计算机工程与应用 ›› 2017, Vol. 53 ›› Issue (6): 85-90.DOI: 10.3778/j.issn.1002-8331.1508-0105

• 大数据与云计算 • 上一篇    下一篇

一种基于朴素贝叶斯算法的OLAP缓存机制

满  毅,章炯民,徐晓锦   

  1. 华东师范大学 计算机科学与技术学院,上海 200241
  • 出版日期:2017-03-15 发布日期:2017-05-11

OLAP cache mechanism based on naive Bayesian

MAN Yi, ZHANG Jiongmin, XU Xiaojin   

  1. School of Computer Science and Technology, East China Normal University, Shanghai 200241, China
  • Online:2017-03-15 Published:2017-05-11

摘要: 大数据时代,缓存作为一种提高数据处理性能的有效技术而被广泛研究。目前大多数缓存机制将查询结果以文件的形式保存了下来,命中率较低,造成了缓存资源的浪费。以国内外的缓存技术为基础,结合用户的查询习惯,借助增量朴素贝叶斯算法设计了一种新的数据仓库缓存机制,此缓存机制可根据用户的操作习惯判断每次查询的结果是否需要被缓存,以此提高缓存命中率。并通过实验从平均查询时间以及缓存命中率两方面验证了该缓存机制的有效性。

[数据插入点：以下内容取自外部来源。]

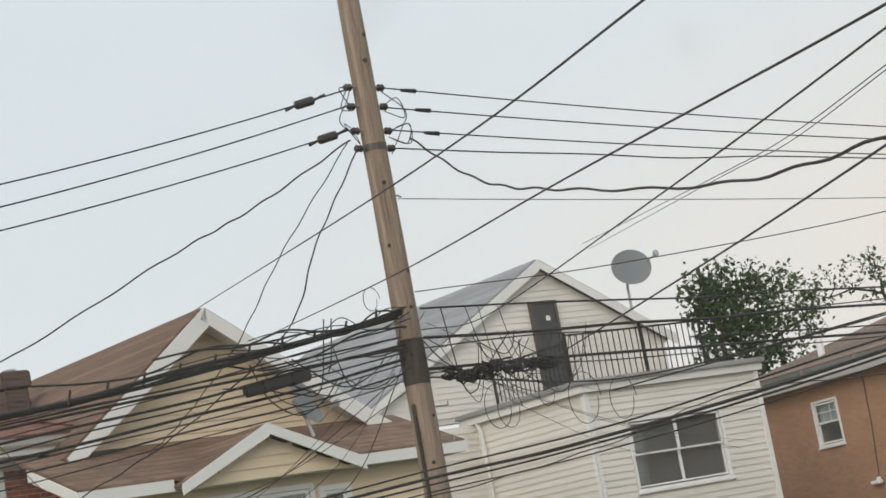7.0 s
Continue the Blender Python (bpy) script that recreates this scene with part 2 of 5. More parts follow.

关键词: 联机分析处理(OLAP), 缓存, 联机分析处理(OLAP)缓存, 朴素贝叶斯算法, 缓存机制, 数据仓库

Abstract: In the era of the big data, cache can be seen as one of the most effective ways to enhance data processing technique, and therefore it is widely researched. The majority of cache mechanism saves the query results as the file, thus there is nearly no way to reuse the partial data in the cache under specific situations, and consequently cache resources are wasted. Based on learning the cache techniques both here and abroad, this project designs one data warehouse cache mechanism by using incremental learning naive Bayesian algorithm. This cache mechanism can decide whether to cache the current query results according to users’ recent operations, and ultimately can increase the hit rate of cache. Finally, the results of the experiment illustrate the effectiveness and efficiency of this cache mechanism by analyzing both average query time and the hit rate of cache.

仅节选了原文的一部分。